Ed Sheeran Battles Depression And Wins On ‘Subtract’
−, or Subtract, is the fifth and, according to the British singer-songwriter Ed Sheeran, final installment in his series of albums using mathematical symbols as their titles, which stretches all the way back to 2011’s +. His latest release is appropriately named in the context of his career: When Sheeran initially broke through in the early 2010s, he was hailed for his storytelling-centric songwriting, which was given dramatic heft by his lilting voice and interpretative skill. As his star rose, his music began to take on more baggage—radio-ready touches that helped elevate his chart positions but made his songs feel both inescapable and increasingly hollow.
On Subtract, Sheeran’s lyricism returns to the spotlight, bolstered by finely detailed music that complements his crystalline lyrics and close-confidant delivery. While the lead single, the skeletal meditation on grief “Eyes Closed,” does have co-writing and production credits from top-tier pop architects Fred Again., Max Martin, and Shellback, the bulk of the album is the result of collaborations between Sheeran and Aaron Dessner, the indie rock multi-instrumentalist and member of The National whose work on Taylor Swift’s Folklore and Evermore landed him on pop’s A-list.
In Sheeran’s recent Rolling Stone profile, he talked about how much of Subtract resulted from Dessner sending him music that was only lacking a topline melody and lyrics. “It’s just complete brain-to-page,” Sheeran said of the writing process that was unlocked. The music on Subtract is deliberately arranged, providing solid ground for Sheeran’s meditations on a horrific collection of events—the death of his friend Jamal Edwards, the discovery of a tumor in his then-pregnant wife, a plagiarism lawsuit, and a descent into depression all hit at seemingly the same time.
The only way out for Sheeran was through writing songs, which is apparent by the exposed-nerve feel that recurs throughout. Thoughts tumble out over spectral strings on the verses of “End of Youth,” which reckons with the moment “when pain starts taking over,” while the unceasing ache on “Borderline” is expressed both in the lyrics (“Tears never arrive/ these ducts are dry”) and Sheeran’s use of his upper register’s highest boundaries.

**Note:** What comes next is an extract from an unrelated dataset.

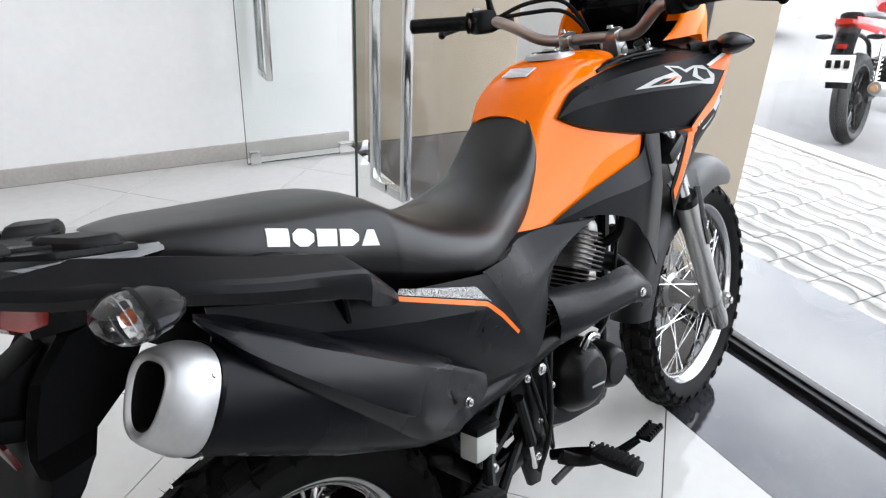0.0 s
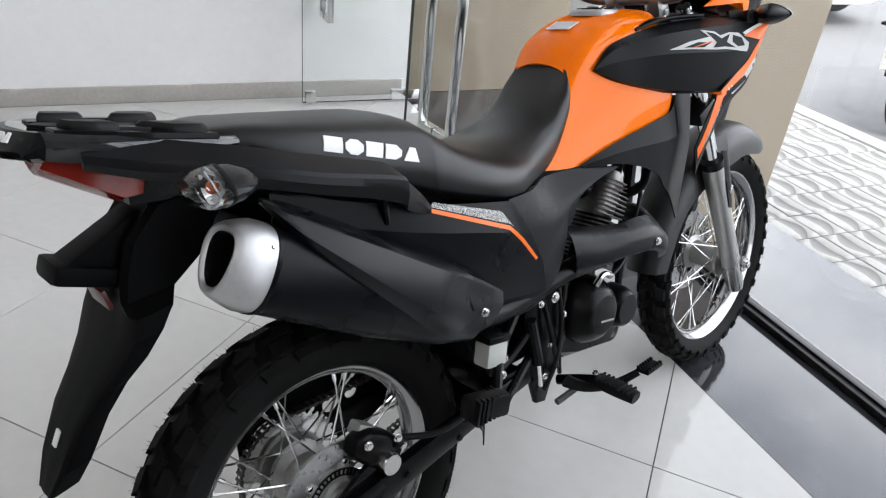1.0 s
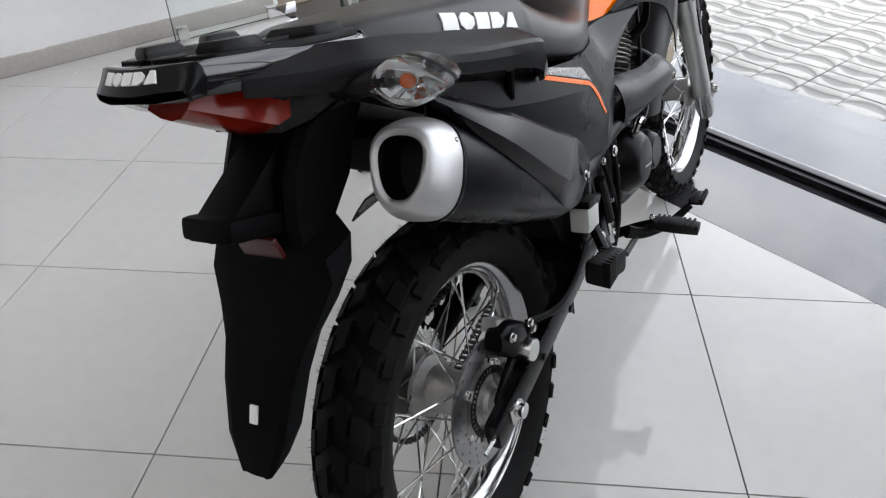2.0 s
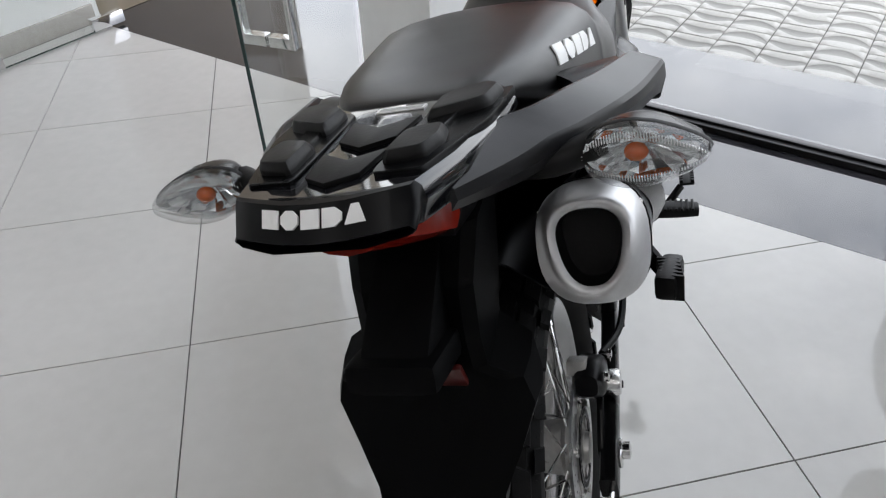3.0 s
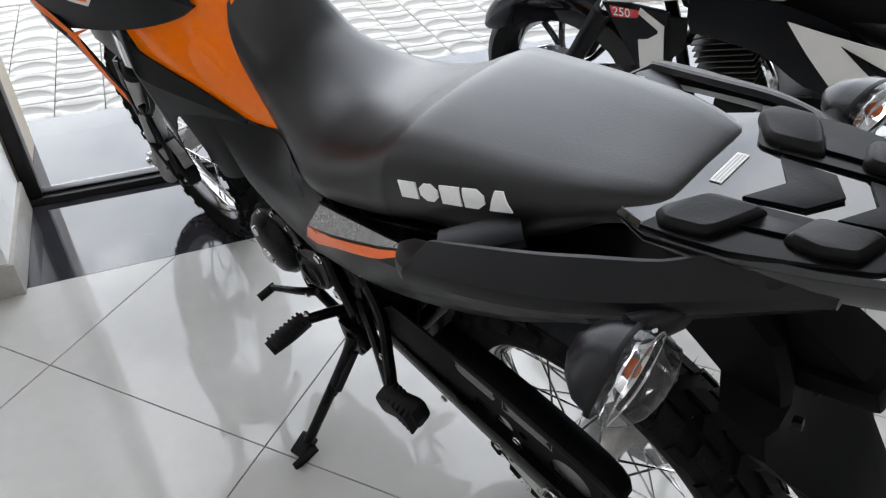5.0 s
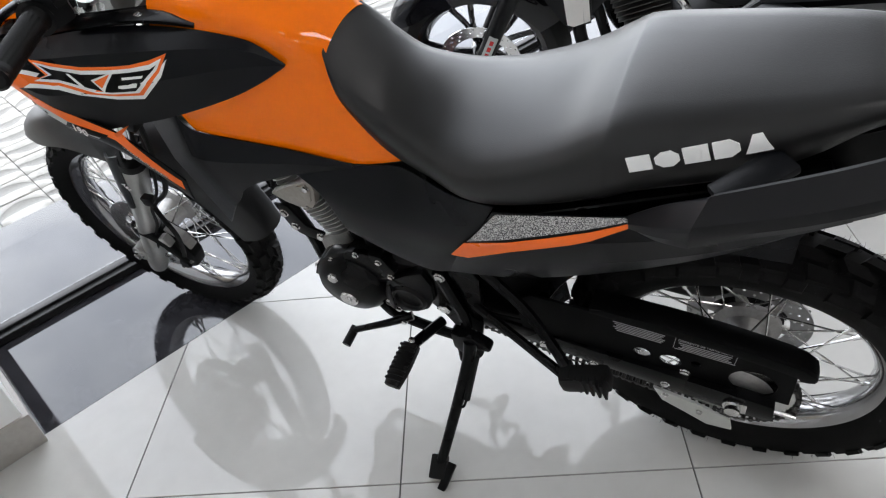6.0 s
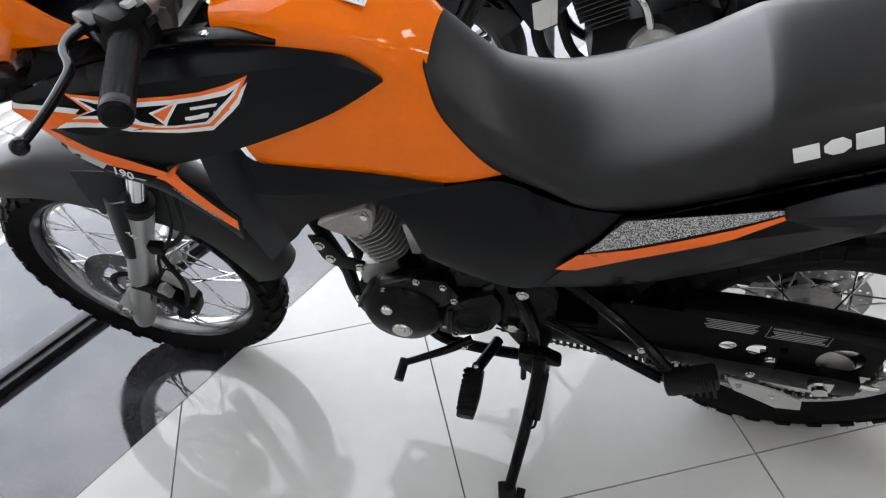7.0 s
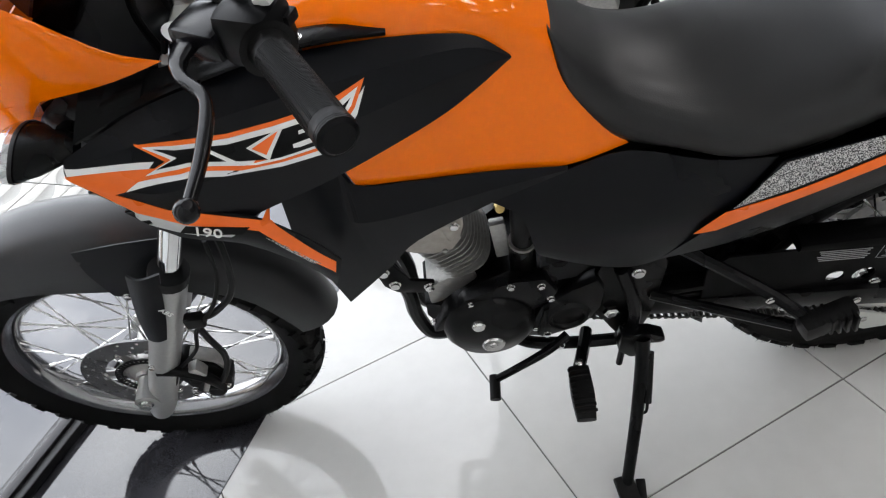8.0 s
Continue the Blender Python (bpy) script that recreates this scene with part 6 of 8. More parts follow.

There are lighter moments: “Dusty” is a sun-dappled synthpop track in which Sheeran and his loved ones take solace in the music of fellow Brit Dusty Springfield; the driving “Curtains” turns a game of hide and seek into a metaphor for dragging oneself out of life’s muck.
Subtract (and, by extension, Sheeran’s mathematical-symbol era) closes with the new-look Celtic folk song “The Hills of Aberfeldy.” Sheeran wrote it more than ten years ago, when he was first devising his multi-album project. Its stripped-down arrangement and Sheeran’s full-throated vocal draw a bright line between the traditional music of centuries ago and the pop that’s brought him to the world’s biggest stages, while its lyrics possess a flicker of hope for love even as the fear of dashed romantic hope looms. It might be a decade-old song, but it punctuates Subtract in fitting fashion as it brings Sheeran full circle on this chapter of his pop life.